GIVEN PROBLEM> Carry none of the pictures over; write out the complete data exactly.

GIVEN DATA>
>>>>>

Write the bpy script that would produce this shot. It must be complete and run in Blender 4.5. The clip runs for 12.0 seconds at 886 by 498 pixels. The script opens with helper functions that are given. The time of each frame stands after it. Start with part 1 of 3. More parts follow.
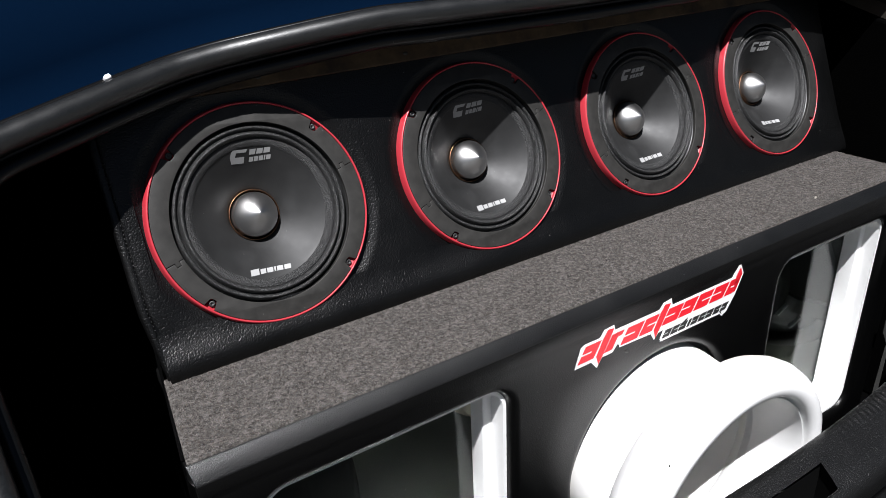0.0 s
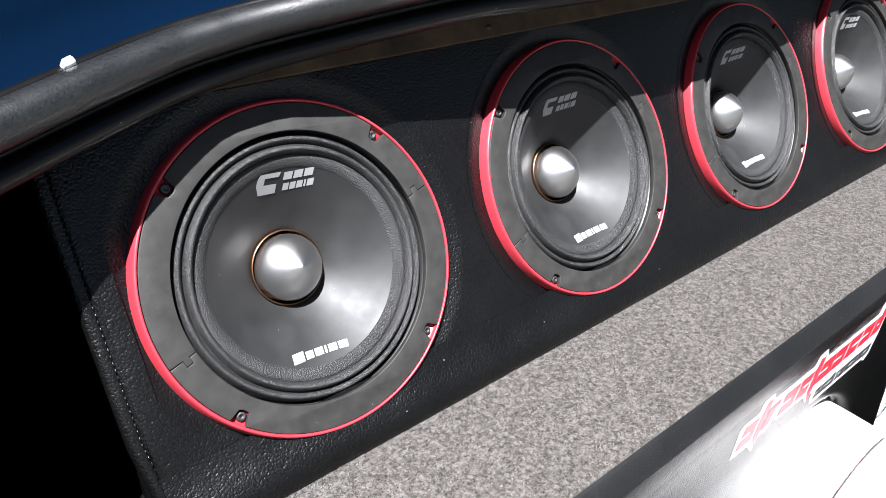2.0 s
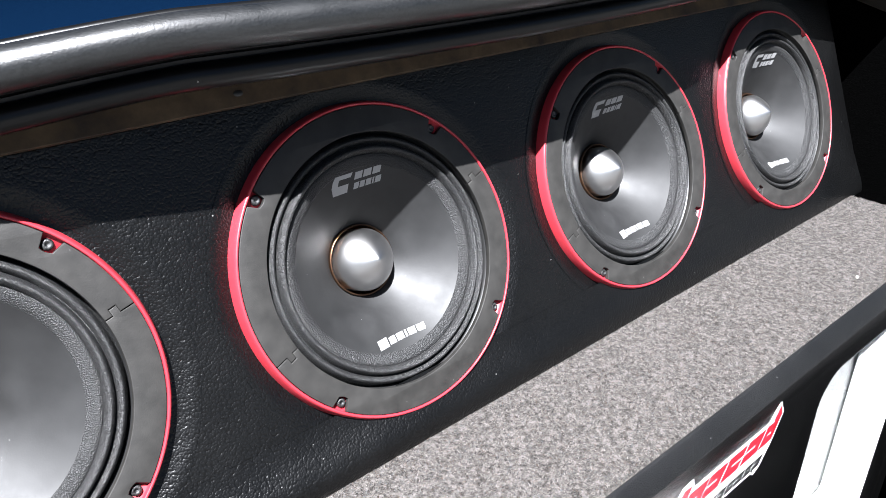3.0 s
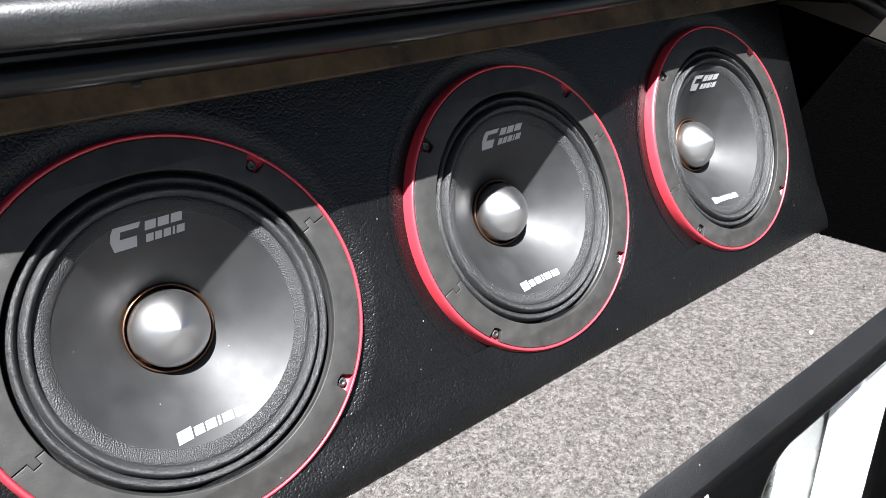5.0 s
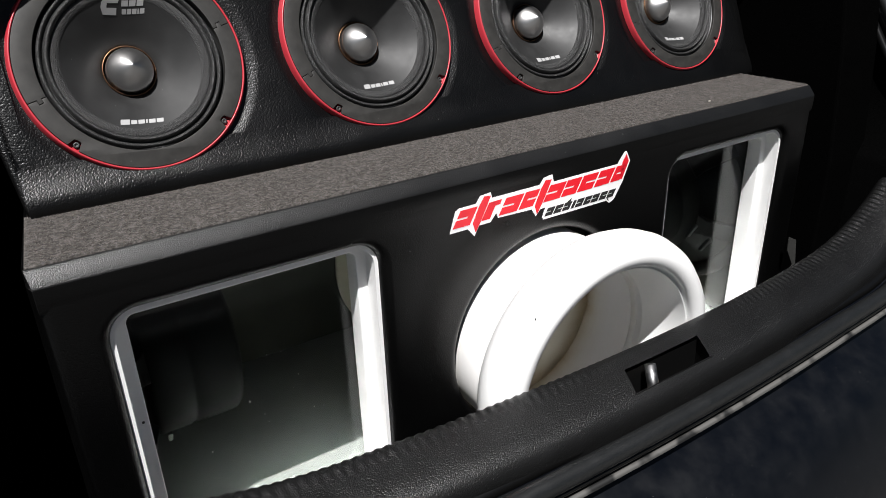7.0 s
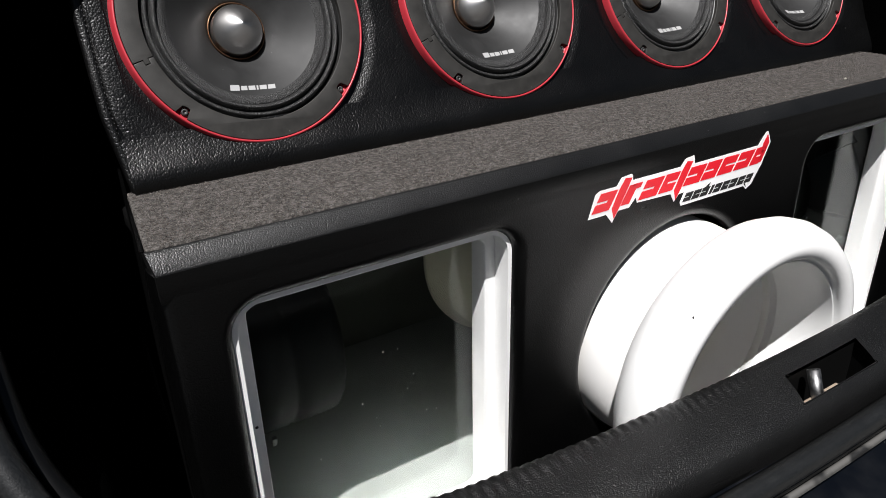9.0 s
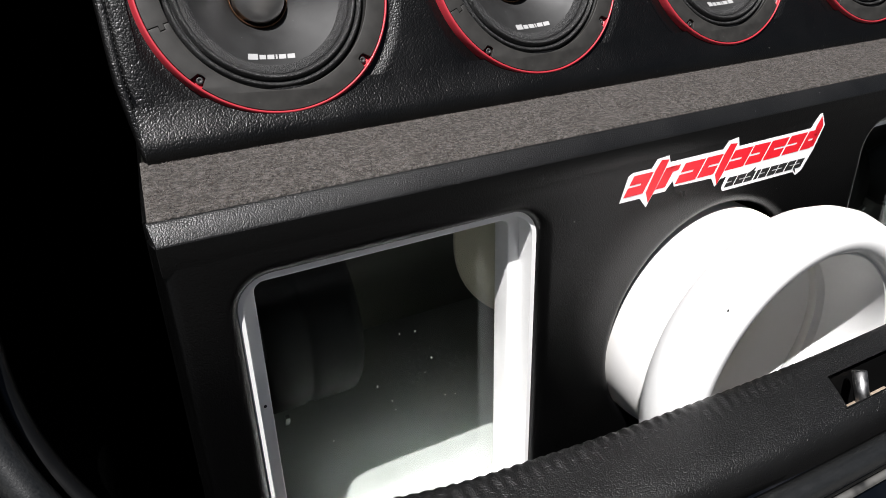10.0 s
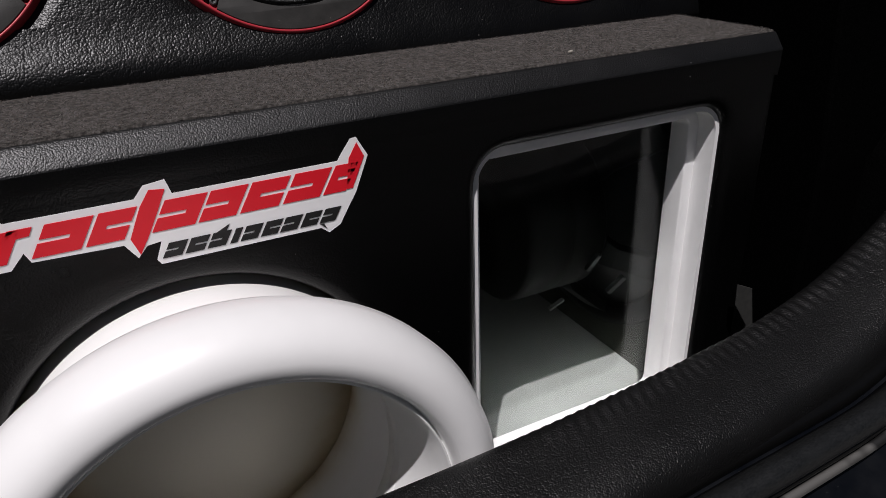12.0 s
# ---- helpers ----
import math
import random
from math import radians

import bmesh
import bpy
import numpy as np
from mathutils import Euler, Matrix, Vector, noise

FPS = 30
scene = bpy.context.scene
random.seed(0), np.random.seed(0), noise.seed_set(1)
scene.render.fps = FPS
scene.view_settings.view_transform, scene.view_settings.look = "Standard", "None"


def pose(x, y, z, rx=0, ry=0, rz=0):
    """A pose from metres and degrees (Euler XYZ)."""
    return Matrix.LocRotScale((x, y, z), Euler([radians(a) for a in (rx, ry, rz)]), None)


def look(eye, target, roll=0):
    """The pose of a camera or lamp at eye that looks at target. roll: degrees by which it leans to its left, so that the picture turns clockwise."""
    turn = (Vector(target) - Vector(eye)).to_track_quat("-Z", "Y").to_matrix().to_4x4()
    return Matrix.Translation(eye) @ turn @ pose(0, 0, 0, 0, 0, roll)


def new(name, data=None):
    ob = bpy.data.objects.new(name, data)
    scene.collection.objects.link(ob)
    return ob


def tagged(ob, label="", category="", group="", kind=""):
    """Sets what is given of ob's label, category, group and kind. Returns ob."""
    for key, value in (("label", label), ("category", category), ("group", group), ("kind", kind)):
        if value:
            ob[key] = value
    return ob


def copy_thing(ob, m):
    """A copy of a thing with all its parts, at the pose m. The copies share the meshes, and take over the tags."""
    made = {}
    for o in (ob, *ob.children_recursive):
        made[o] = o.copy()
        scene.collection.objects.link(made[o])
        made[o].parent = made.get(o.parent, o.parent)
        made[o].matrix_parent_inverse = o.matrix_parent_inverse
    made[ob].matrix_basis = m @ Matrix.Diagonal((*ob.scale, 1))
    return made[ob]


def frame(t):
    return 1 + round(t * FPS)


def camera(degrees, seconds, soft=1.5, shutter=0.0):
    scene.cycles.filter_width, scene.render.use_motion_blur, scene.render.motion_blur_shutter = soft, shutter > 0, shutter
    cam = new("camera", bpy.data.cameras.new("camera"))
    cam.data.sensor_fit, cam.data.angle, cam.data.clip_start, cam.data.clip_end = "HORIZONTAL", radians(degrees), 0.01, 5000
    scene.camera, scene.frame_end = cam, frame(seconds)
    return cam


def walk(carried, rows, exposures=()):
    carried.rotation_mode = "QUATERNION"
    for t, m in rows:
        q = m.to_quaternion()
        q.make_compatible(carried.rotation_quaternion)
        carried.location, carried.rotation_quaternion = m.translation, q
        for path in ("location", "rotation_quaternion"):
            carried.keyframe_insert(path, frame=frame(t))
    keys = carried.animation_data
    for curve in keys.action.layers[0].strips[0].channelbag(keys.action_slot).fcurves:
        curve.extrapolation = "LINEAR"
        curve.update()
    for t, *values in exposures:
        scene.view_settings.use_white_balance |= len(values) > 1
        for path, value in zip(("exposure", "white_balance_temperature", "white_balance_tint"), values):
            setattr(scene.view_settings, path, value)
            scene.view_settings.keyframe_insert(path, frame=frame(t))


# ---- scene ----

<<<<<

THE REPLY>
Write the bpy script that would produce this shot. It must be complete and run in Blender 4.5. The clip runs for 12.0 seconds at 886 by 498 pixels. The script opens with helper functions that are given. The time of each frame stands after it. Start with part 1 of 3. More parts follow.
0.0 s
2.0 s
3.0 s
5.0 s
7.0 s
9.0 s
10.0 s
12.0 s
# ---- helpers ----
import math
import random
from math import radians

import bmesh
import bpy
import numpy as np
from mathutils import Euler, Matrix, Vector, noise

FPS = 30
scene = bpy.context.scene
random.seed(0), np.random.seed(0), noise.seed_set(1)
scene.render.fps = FPS
scene.view_settings.view_transform, scene.view_settings.look = "Standard", "None"


def pose(x, y, z, rx=0, ry=0, rz=0):
    """A pose from metres and degrees (Euler XYZ)."""
    return Matrix.LocRotScale((x, y, z), Euler([radians(a) for a in (rx, ry, rz)]), None)


def look(eye, target, roll=0):
    """The pose of a camera or lamp at eye that looks at target. roll: degrees by which it leans to its left, so that the picture turns clockwise."""
    turn = (Vector(target) - Vector(eye)).to_track_quat("-Z", "Y").to_matrix().to_4x4()
    return Matrix.Translation(eye) @ turn @ pose(0, 0, 0, 0, 0, roll)


def new(name, data=None):
    ob = bpy.data.objects.new(name, data)
    scene.collection.objects.link(ob)
    return ob


def tagged(ob, label="", category="", group="", kind=""):
    """Sets what is given of ob's label, category, group and kind. Returns ob."""
    for key, value in (("label", label), ("category", category), ("group", group), ("kind", kind)):
        if value:
            ob[key] = value
    return ob


def copy_thing(ob, m):
    """A copy of a thing with all its parts, at the pose m. The copies share the meshes, and take over the tags."""
    made = {}
    for o in (ob, *ob.children_recursive):
        made[o] = o.copy()
        scene.collection.objects.link(made[o])
        made[o].parent = made.get(o.parent, o.parent)
        made[o].matrix_parent_inverse = o.matrix_parent_inverse
    made[ob].matrix_basis = m @ Matrix.Diagonal((*ob.scale, 1))
    return made[ob]


def frame(t):
    return 1 + round(t * FPS)


def camera(degrees, seconds, soft=1.5, shutter=0.0):
    scene.cycles.filter_width, scene.render.use_motion_blur, scene.render.motion_blur_shutter = soft, shutter > 0, shutter
    cam = new("camera", bpy.data.cameras.new("camera"))
    cam.data.sensor_fit, cam.data.angle, cam.data.clip_start, cam.data.clip_end = "HORIZONTAL", radians(degrees), 0.01, 5000
    scene.camera, scene.frame_end = cam, frame(seconds)
    return cam


def walk(carried, rows, exposures=()):
    carried.rotation_mode = "QUATERNION"
    for t, m in rows:
        q = m.to_quaternion()
        q.make_compatible(carried.rotation_quaternion)
        carried.location, carried.rotation_quaternion = m.translation, q
        for path in ("location", "rotation_quaternion"):
            carried.keyframe_insert(path, frame=frame(t))
    keys = carried.animation_data
    for curve in keys.action.layers[0].strips[0].channelbag(keys.action_slot).fcurves:
        curve.extrapolation = "LINEAR"
        curve.update()
    for t, *values in exposures:
        scene.view_settings.use_white_balance |= len(values) > 1
        for path, value in zip(("exposure", "white_balance_temperature", "white_balance_tint"), values):
            setattr(scene.view_settings, path, value)
            scene.view_settings.keyframe_insert(path, frame=frame(t))


# ---- scene ----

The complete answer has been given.